I have the same experience. I think if there was more transparency in the data around FSD related accidents the conversation would be different. The last evidence we have is Tesla stating that there have been no fatalities in 60 million miles of driving under FSD. Pretty good so far.
There is no such evidence beyond unsupported proclamations by the vendor who, by the way, has compulsively misrepresented the capabilities of the product for years. The only evidence available that is not completely tainted by a complete conflict of interest is basically Youtube videos and self reported information [1] by investors and super fans that on average show critical driving errors every few minutes and even those are tainted by self interest to over-represent the product.
Tesla’s statements should only be believed if they stop deliberately hiding the data from the CA DMV by declaring that FSD does not technically count as a autonomous driving system and is thus not subject to the mandatory reporting requirements for autonomous systems in development.
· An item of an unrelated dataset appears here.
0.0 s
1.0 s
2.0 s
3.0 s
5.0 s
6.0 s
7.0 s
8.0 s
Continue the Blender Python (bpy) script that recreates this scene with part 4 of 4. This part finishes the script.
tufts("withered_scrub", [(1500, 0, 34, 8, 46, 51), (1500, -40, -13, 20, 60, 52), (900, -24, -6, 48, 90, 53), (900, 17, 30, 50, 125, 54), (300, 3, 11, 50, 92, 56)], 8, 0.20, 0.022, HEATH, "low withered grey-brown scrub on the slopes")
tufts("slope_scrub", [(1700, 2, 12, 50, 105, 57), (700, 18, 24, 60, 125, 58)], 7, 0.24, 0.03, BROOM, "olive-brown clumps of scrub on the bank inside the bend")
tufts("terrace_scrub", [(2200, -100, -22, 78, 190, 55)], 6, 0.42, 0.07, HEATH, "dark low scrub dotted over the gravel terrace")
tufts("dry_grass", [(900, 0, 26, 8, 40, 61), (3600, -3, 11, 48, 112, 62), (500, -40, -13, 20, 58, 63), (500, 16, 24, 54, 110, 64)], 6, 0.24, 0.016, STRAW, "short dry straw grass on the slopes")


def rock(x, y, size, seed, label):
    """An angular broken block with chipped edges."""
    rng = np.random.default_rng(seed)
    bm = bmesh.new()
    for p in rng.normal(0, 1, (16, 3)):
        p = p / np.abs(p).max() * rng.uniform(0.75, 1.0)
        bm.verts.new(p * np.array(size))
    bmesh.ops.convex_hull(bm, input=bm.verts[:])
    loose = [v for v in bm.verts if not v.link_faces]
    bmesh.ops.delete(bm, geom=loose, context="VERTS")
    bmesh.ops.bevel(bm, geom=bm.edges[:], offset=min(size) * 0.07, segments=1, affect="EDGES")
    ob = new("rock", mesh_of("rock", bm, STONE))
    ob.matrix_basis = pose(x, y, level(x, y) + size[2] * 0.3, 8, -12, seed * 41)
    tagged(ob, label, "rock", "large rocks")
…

If they did that then there could actually be a sound independent third party statements about their systems. Until that time their claims should be as trusted as Ford’s were on the Pinto.
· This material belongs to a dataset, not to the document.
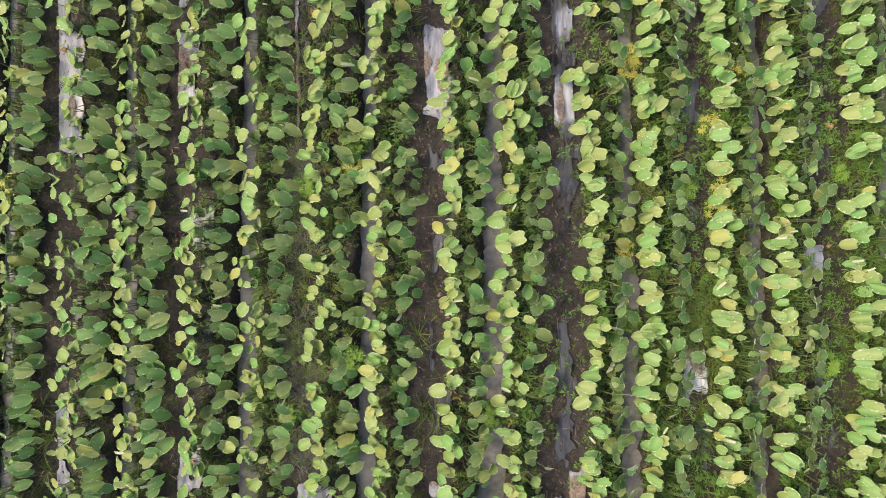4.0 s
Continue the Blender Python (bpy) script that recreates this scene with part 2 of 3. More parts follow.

Absolutely need more data, but if a public company makes untruthful claims about the past they are in big trouble. They are mostly free to make claims about the future without much consequence.
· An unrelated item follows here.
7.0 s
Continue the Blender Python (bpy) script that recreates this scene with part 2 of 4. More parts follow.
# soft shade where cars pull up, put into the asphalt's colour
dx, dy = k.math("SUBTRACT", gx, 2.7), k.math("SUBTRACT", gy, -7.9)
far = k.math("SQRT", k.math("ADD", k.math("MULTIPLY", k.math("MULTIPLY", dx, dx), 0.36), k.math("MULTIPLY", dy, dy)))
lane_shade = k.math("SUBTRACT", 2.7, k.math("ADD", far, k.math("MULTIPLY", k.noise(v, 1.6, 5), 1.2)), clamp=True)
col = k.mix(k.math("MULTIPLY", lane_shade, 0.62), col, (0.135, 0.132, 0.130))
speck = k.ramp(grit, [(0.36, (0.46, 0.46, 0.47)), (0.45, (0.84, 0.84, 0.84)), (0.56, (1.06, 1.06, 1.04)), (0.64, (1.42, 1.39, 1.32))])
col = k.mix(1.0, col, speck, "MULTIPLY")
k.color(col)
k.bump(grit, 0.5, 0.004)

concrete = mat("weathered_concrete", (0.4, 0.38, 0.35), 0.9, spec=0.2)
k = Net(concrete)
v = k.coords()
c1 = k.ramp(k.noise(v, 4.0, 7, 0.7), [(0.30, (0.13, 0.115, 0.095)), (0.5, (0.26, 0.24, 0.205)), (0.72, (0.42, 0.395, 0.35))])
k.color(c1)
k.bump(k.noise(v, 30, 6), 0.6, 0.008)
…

This is why startups are allowed to project massive sales next year but Elizabeth Holmes is headed to jail.
If it turns out that FSD has had a fatal crash and Tesla lied about it Musk is headed to jail too.
We don’t live in a “just world”. There’s a reason a lower tier person like Holmes gets some prison and psychos like, say, Trump or Musk barely get a slap on the wrist.
For Tesla's collection of data on accidents with Autopilot technologies, they considers Autopilot to have been enabled during the crash if it was on several seconds beforehand. These systems may hand control back to the driver in crash scenarios moments before impact, but that doesn't mean the data will report that the system was not enabled for the incident.
Yeah, let's now hear the stats on "fatal accidents within 30s of FSD being enabled".
You really just can't trust Tesla at all, about anything. There's no integrity there. They won't even be honest with the name of their headline feature!
Regardless of whether or not that's true, that's also not the impressive number you think it is. Human-driven cars have a fatality rate of about 1 per 100 million miles travelled, and that's including drunk drivers, inattentive drivers, and all environments, not just the ones people are comfortable turning on these features in.